Re: [PATCH v2] tcp: fix connection reset due to tw hashdance race.

From: Duan,Muquan
Date: Thu Jun 15 2023 - 08:14:40 EST


Hi, Eric,

Could you please help check whether the following method makes sense, and
any side effect? Thanks!

If do the tw hashdance in real TCP_TIME_WAIT state with substate
TCP_TIME_WAIT, instead of in substate TCP_FIN_WAIT2, the connection
refused issue will not occur. The race of the lookup process for the
new SYN segment and the tw hashdance can come to the following
results:
1) get tw sock, SYN segment will be accepted via TCP_TW_SYN.
2) fail to get tw sock and original sock, get a listener sock,
SYN segment will be accepted by listener sock.
3) get original sock, SYN segment can be discarded in further
process after the sock is destroyed, in this case the peer will
retransmit the SYN segment.
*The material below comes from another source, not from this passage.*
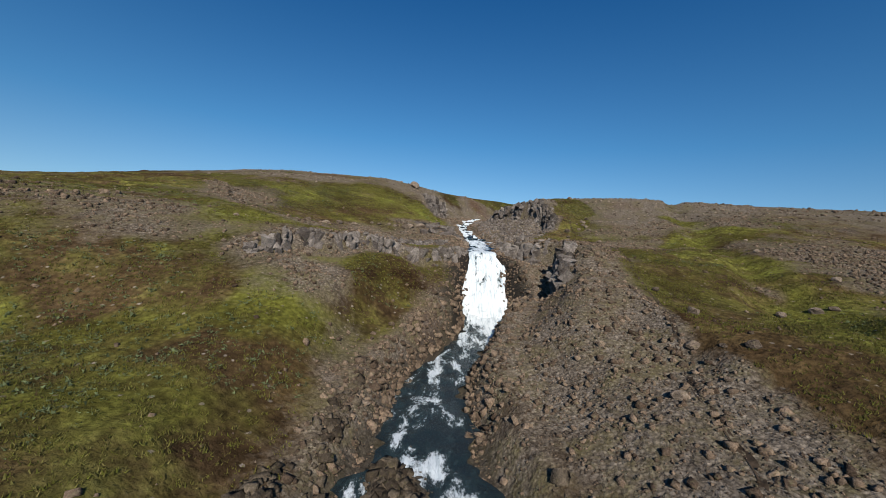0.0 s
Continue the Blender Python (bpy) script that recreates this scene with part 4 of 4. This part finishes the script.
strip("car_park", [(28, -376), (0, -352), (-22, -337), (-48, -328)], 9.0, GRAVEL, "gravel lay-by beside the valley road", "car park", 0.06, 3.0, 0, lambda x: road_level(x))

# ---- bridge, cars, house, trees in the valley ----
CONCRETE = plain("concrete", (0.3, 0.29, 0.27), 0.85, 0, 0.12, 1.0)
STEEL = plain("galvanised_steel", (0.4, 0.41, 0.42), 0.45, 0.8, 0.1, 0.5)
WHITE_PAINT = plain("white_paint", (0.78, 0.77, 0.74), 0.5, 0, 0.05, 0.8)
DARK_PAINT = plain("dark_paint", (0.05, 0.055, 0.06), 0.35, 0, 0.1, 0.5)
GREY_PAINT = plain("grey_paint", (0.3, 0.31, 0.33), 0.3, 0.3, 0.08, 0.5)
ROOFING = plain("roof_sheet", (0.07, 0.06, 0.06), 0.6, 0.2, 0.15, 1.0)
GLASS = plain("dark_glass", (0.02, 0.025, 0.03), 0.08, 0, 0.05, 1.0)
RUBBER = plain("rubber", (0.02, 0.02, 0.02), 0.8, 0, 0.1, 0.2)

bx, by = -121.0, -313.2
bridge = new("bridge")
bridge.matrix_world = pose(bx, by, road_level(np.array([bx]))[0], 0, 0, -6)
tagged(bridge, "plain concrete road bridge with steel railings over the stream", "bridge")
part("deck", box(bmesh.new(), 36, 9.0, 0.7, 0, 0, -0.36, 0.05), CONCRETE, bridge)
for s in (-1, 1):
    part("abutment", box(bmesh.new(), 4, 9.4, 9, 15.5 * s, 0, -5.2, 0.1), CONCRETE, bridge)
    part("kerb", box(bmesh.new(), 36, 0.5, 0.3, 0, 4.2 * s, 0.15, 0.04), CONCRETE, bridge)
    rail = part("railing", box(bmesh.new(), 36, 0.08, 0.12, 0, 4.2 * s, 1.1, 0.02), STEEL, bridge, "steel railing")
    for k in range(13):
        part("post", box(bmesh.new(), 0.09, 0.09, 0.8, -17.4 + 2.9 * k, 4.2 * s, 0.68), STEEL, rail)


def car(x, y, turn, paint, colour):
    base = new("car")
    base.matrix_world = pose(x, y, float(road_level(np.array([x]))[0]) + 0.08, 0, 0, turn)
    tagged(base, colour + " car parked in the gravel lay-by", "car", group="cars in the lay-by")
    part("body", box(bmesh.new(), 4.4, 1.8, 0.75, 0, 0, 0.7, 0.15), paint, base)
    part("cabin", box(bmesh.new(), 2.6, 1.6, 0.7, -0.2, 0, 1.4, 0.12, 0.82), paint, base)
    part("windscreen", box(bmesh.new(), 0.08, 1.3, 0.5, 1.02, 0, 1.38), GLASS, base)
    for s in (-1, 1):
        part("side_window", box(bmesh.new(), 1.9, 0.06, 0.42, -0.2, 0.76 * s, 1.42), GLASS, base)
        for f in (-1.35, 1.35):
            bm = bmesh.new()
            bmesh.ops.create_cone(bm, cap_ends=True, segments=16, radius1=0.34, radius2=0.34, depth=0.22, matrix=pose(f, 0.82 * s, 0.34, 90))
            part("wheel", bm, RUBBER, base)
    return base


car(-6, -347.5, 130, WHITE_PAINT, "white")
car(-13, -342, 128, GREY_PAINT, "silver-grey")
car(-20, -338, 40, DARK_PAINT, "dark")
car(-30, -333, 122, WHITE_PAINT, "white")

hx, hy = -377.0, -382.0
house = new("farm_shed")
house.matrix_world = pose(hx, hy, ground_at(hx, hy), 0, 0, -8)
tagged(house, "low white shed with a dark roof standing alone on the grass", "shed")
bm = box(bmesh.new(), 13, 6, 2.8, 0, 0, 1.3)
part("wall", bm, WHITE_PAINT, house)
bm = bmesh.new()
v = [bm.verts.new(p) for p in ((-6.9, -3.4, 2.6), (6.9, -3.4, 2.6), (6.9, 3.4, 2.6), (-6.9, 3.4, 2.6), (-6.9, 0, 4.6), (6.9, 0, 4.6))]
for f in ((0, 1, 5, 4), (2, 3, 4, 5), (0, 4, 3), (1, 2, 5), (3, 2, 1, 0)):
    bm.faces.new([v[k] for k in f])
part("roof", bm, ROOFING, house, "dark sheet-metal roof")
for k in range(3):
    part("window", box(bmesh.new(), 1.2, 0.12, 0.9, -4 + 3.2 * k, 3.02, 1.6), GLASS, house)
part("door", box(bmesh.new(), 1.4, 0.12, 2.1, 5.0, 3.02, 1.05), DARK_PAINT, house)

LEAVES = plain("leaves", (0.035, 0.055, 0.02), 0.8, 0, 0.35, 0.5)
BARK = plain("bark", (0.09, 0.07, 0.05), 0.9, 0, 0.2, 0.2)


def tree(seed, tall, slim):
    r = np.random.default_rng(seed)
    base = new("small_tree")
    bm = bmesh.new()
    bmesh.ops.create_cone(bm, cap_ends=True, segments=8, radius1=0.14, radius2=0.03, depth=tall, matrix=pose(0, 0, tall / 2))
    part("trunk", bm, BARK, base)
    bm = bmesh.new()
    for k in range(150):
        h = r.uniform(0.12, 1.0)
        wide = slim * (1.05 - h) * tall * r.uniform(0.3, 1.0) + 0.1
        a = r.uniform(0, 6.28)
        c = Vector((math.cos(a) * wide, math.sin(a) * wide, h * tall))
        e = Euler(r.uniform(-0.9, 0.9, 3)).to_matrix()
        w = r.uniform(0.25, 0.5)
        bm.faces.new([bm.verts.new(c + e @ Vector(p)) for p in ((-w, -w * 0.6, 0), (w, -w * 0.5, 0.1), (w * 0.7, w * 0.6, 0), (-w * 0.6, w * 0.6, 0.15))])
    part("crown", bm, LEAVES, base)
    return tagged(base, "small dark-green young tree planted in the valley", "tree", group="young trees by the road")


grown = [tree(3, 3.2, 0.4), tree(4, 2.6, 0.5), tree(5, 3.8, 0.36)]
spots = []
for cx, cy, rx, ry, n in ((100, -350, 9, 4, 9), (75, -357, 8, 4, 9), (40, -350, 16, 6, 14), (-2, -326, 12, 5, 12), (166, -386, 18, 5, 10), (205, -415, 18, 4, 8)):
    spots += [(cx + rng.uniform(-rx, rx), cy + rng.uniform(-ry, ry)) for _ in range(n)]
for k, (x, y) in enumerate(spots):
    m = pose(x, y, ground_at(x, y) - 0.05, 0, 0, 40 * k)
    if k < 3:
        grown[k].matrix_basis = m
    else:
        copy_thing(grown[k % 3], m)

# ---- low shrubs in the turf ----
def shrubs(name, count, x0, x1, y0, y1, seed, label):
    r = np.random.default_rng(seed)
    x, y = r.uniform(x0, x1, count * 4), r.uniform(y0, y1, count * 4)
    keep = (rockiness(x, y) < 0.3) & (np.abs(x - stream_x(y)) > 7) & (fractal(x, y, 12, 66, 3) > 0.0)
    x, y = x[keep][:count], y[keep][:count]
    n, k = len(x), 9
    size = r.uniform(0.1, 0.3, (n, 1))
    c = np.stack([x[:, None] + size * r.normal(0, 0.8, (n, k)), y[:, None] + size * r.normal(0, 0.8, (n, k)), land(x, y)[:, None] + size * r.uniform(0.1, 0.7, (n, k))], -1)
    e1, e2 = r.normal(0, 0.5, (n, k, 3)), r.normal(0, 0.5, (n, k, 3))
    tri = np.stack([c, c + e1 * size[..., None], c + e2 * size[..., None]], 2).reshape(-1, 3)
    me = bpy.data.meshes.new(name)
    me.from_pydata(tri.tolist(), [], np.arange(len(tri)).reshape(-1, 3).tolist())
    me.materials.append(SHRUB)
    return tagged(new(name, me), label, "shrubs", kind="stuff")


SHRUB = plain("shrub", (0.09, 0.105, 0.05), 0.85, 0, 0.3, 0.4)
shrubs("low_willow", 1300, -60, -4, 8, 60, 31, "low grey-green willow scrub in the grass")
shrubs("turf_clumps", 2400, -80, 90, 0, 170, 32, "small green clumps growing in the moss")

def tussock_material():
    m, n, l, s = material("tussock")
    own = n.new("ShaderNodeNewGeometry").outputs["Random Per Island"]
    where = n.new("ShaderNodeTexCoord").outputs["Object"]
    tone = number(n, l, "ADD", number(n, l, "MULTIPLY", own, 0.5), number(n, l, "MULTIPLY", noise_node(n, l, 14, 4, 0.6, where), 0.5))
    l.new(ramp(n, l, tone, [(0.25, (0.09, 0.065, 0.03)), (0.45, (0.13, 0.115, 0.03)), (0.62, (0.14, 0.145, 0.025)), (0.8, (0.24, 0.2, 0.075))]), s.inputs["Base Color"])
    s.inputs["Roughness"].default_value, s.inputs["Diffuse Roughness"].default_value = 0.9, 1.0
    s.inputs["Specular IOR Level"].default_value = 0.1
    through_light = n.new("ShaderNodeBsdfTranslucent")
    l.new(s.inputs["Base Color"].links[0].from_socket, through_light.inputs["Color"])
    blend = n.new("ShaderNodeMixShader")
    blend.inputs[0].default_value = 0.4
    l.new(s.outputs[0], blend.inputs[1])
    l.new(through_light.outputs[0], blend.inputs[2])
    l.new(blend.outputs[0], [k for k in n if k.type == "OUTPUT_MATERIAL"][0].inputs[0])
    return m


def tussocks(name, count, x0, x1, y0, y1, seed, label):
    """Tufts of grass, seven blades each."""
    r = np.random.default_rng(seed)
    x, y = r.uniform(x0, x1, count * 3), r.uniform(y0, y1, count * 3)
    keep = (rockiness(x, y) < r.uniform(0.1, 0.5, len(x))) & (np.abs(x - stream_x(y)) > glide(y, way_y, way_w) + 2.5) & (fractal(x, y, 5, 67, 3) > -0.35)
    x, y = x[keep][:count], y[keep][:count]
    n, k = len(x), 7
    tall = r.uniform(0.12, 0.36, (n, 1))
    foot = np.stack([x[:, None] + r.normal(0, 0.14, (n, k)), y[:, None] + r.normal(0, 0.14, (n, k)), np.repeat(land(x, y)[:, None] - 0.05, k, 1)], -1)
    a = r.uniform(0, 6.28, (n, k))
    side = np.stack([np.cos(a), np.sin(a), 0 * a], -1) * r.uniform(0.025, 0.075, (n, k, 1))
    tip = foot + np.stack([r.normal(0, 0.14, (n, k)), r.normal(0, 0.14, (n, k)), tall * r.uniform(0.6, 1.2, (n, k))], -1)
    tri = np.stack([foot - side, foot + side, tip], 2).reshape(-1, 3)
    me = bpy.data.meshes.new(name)
    me.vertices.add(len(tri))
    me.vertices.foreach_set("co", tri.astype(np.float32).ravel())
    me.loops.add(len(tri))
    me.loops.foreach_set("vertex_index", np.arange(len(tri), dtype=np.int32))
    me.polygons.add(len(tri) // 3)
    me.polygons.foreach_set("loop_start", np.arange(0, len(tri), 3, dtype=np.int32))
    me.update(calc_edges=True)
    me.materials.append(TUSSOCK)
    return tagged(new(name, me), label, "grass", kind="stuff")


TUSSOCK = tussock_material()
tussocks("grass_tufts", 46000, -85, 105, -20, 175, 33, "short tufts of olive and straw-coloured grass")

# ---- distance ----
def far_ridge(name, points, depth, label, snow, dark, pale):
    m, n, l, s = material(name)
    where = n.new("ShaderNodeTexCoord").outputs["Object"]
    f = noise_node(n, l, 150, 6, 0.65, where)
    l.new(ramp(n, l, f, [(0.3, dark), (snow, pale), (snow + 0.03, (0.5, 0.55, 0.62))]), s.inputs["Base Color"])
    s.inputs["Roughness"].default_value = 0.95
    verts, faces = [], []
    for i, (x, y, z) in enumerate(points):
        away = Vector((x, y, 0)).normalized()
        verts += [(x - away.x * depth, y - away.y * depth, -140), (x, y, z), (x + away.x * depth, y + away.y * depth, -140)]
        if i:
            j = i * 3
            faces += [(j - 3, j, j + 1, j - 2), (j - 2, j + 1, j + 2, j - 1)]
    me = bpy.data.meshes.new(name)
    me.from_pydata(verts, [], faces)
    me.materials.append(m)
    return tagged(new(name, me), label, "mountains", kind="structure")


def ridge_line(a0, a1, away, low, high, seed, n=60):
    """A far skyline between two bearings (degrees from +y, to the right)."""
    r = []
    for i in range(n):
        t = i / (n - 1)
        a = radians(a0 + (a1 - a0) * t)
        up = float(fractal(np.array([t * 900.0]), np.array([0.0]), 160, seed, 4)[0]) * 0.5 + 0.5
        r.append((20 + away * math.sin(a), 140 + away * math.cos(a), -130 + (low + 130 + (high - low) * up) * min(1, (5 * t) ** 0.6, (5 * (1 - t)) ** 0.6)))
    return r


# the blue of far_mountains is distance haze put into the base colour
far_ridge("far_mountains", ridge_line(104, 150, 4300, -50, 100, 3), 700, "distant mountains streaked with snow, blue haze painted into their colour", 0.62, (0.05, 0.09, 0.15), (0.08, 0.13, 0.2))
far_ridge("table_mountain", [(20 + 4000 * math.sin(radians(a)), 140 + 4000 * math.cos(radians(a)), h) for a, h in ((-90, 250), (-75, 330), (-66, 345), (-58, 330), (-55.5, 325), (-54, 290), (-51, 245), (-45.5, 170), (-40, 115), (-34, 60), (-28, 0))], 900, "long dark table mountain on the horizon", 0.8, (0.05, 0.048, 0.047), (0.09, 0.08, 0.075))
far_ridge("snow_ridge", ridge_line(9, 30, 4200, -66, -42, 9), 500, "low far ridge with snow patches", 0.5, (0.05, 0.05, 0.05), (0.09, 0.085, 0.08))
This is a very rare case, seems no need to
add lock for it.

I tested this modification in my reproducing environment,
the connection reset issue did not occur and no performance impact
observed.The side effect I currently can think out is that the original
sock will live a little longer and hold some resources longer.
The new patch is a temporary version which has a sysctl
switch for comparing the 2 methods, and some modifications
for statistics of the states not included.
I checked the implementation in FreeBSD 13.1, it does the dance in
state TCP_TIMEWAIT.



Regards!
Duan

> 2023年6月8日 下午7:54,Eric Dumazet <edumazet@xxxxxxxxxx> 写道:
>
> On Thu, Jun 8, 2023 at 1:24 PM Duan,Muquan <duanmuquan@xxxxxxxxx> wrote:
>>
>> Besides trying to find the right tw sock, another idea is that if FIN segment finds listener sock, just discard the segment, because this is obvious a bad case, and the peer will retransmit it. Or for FIN segment we only look up in the established hash table, if not found then discard it.
>>
>
> Sure, please give the RFC number and section number that discusses
> this point, and then we might consider this.
>
> Just another reminder about TW : timewait sockets are "best effort".
>
> Their allocation can fail, and /proc/sys/net/ipv4/tcp_max_tw_buckets
> can control their number to 0
>
> Applications must be able to recover gracefully if a 4-tuple is reused too fast.
>
>>
>> 2023年6月8日 下午12:13,Eric Dumazet <edumazet@xxxxxxxxxx> 写道:
>>
>> On Thu, Jun 8, 2023 at 5:59 AM Duan,Muquan <duanmuquan@xxxxxxxxx> wrote:
>>
>>
>> Hi, Eric,
>>
>> Thanks a lot for your explanation!
>>
>> Even if we add reader lock, if set the refcnt outside spin_lock()/spin_unlock(), during the interval between spin_unlock() and refcnt_set(), other cpus will see the tw sock with refcont 0, and validation for refcnt will fail.
>>
>> A suggestion, before the tw sock is added into ehash table, it has been already used by tw timer and bhash chain, we can firstly add refcnt to 2 before adding two to ehash table,. or add the refcnt one by one for timer, bhash and ehash. This can avoid the refcont validation failure on other cpus.
>>
>> This can reduce the frequency of the connection reset issue from 20 min to 180 min for our product, We may wait quite a long time before the best solution is ready, if this obvious defect is fixed, userland applications can benefit from it.
>>
>> Looking forward to your opinions!
>>
>>
>> Again, my opinion is that we need a proper fix, not work arounds.
>>
>> I will work on this a bit later.
>>
>> In the meantime you can apply locally your patch if you feel this is
>> what you want.
>>
>>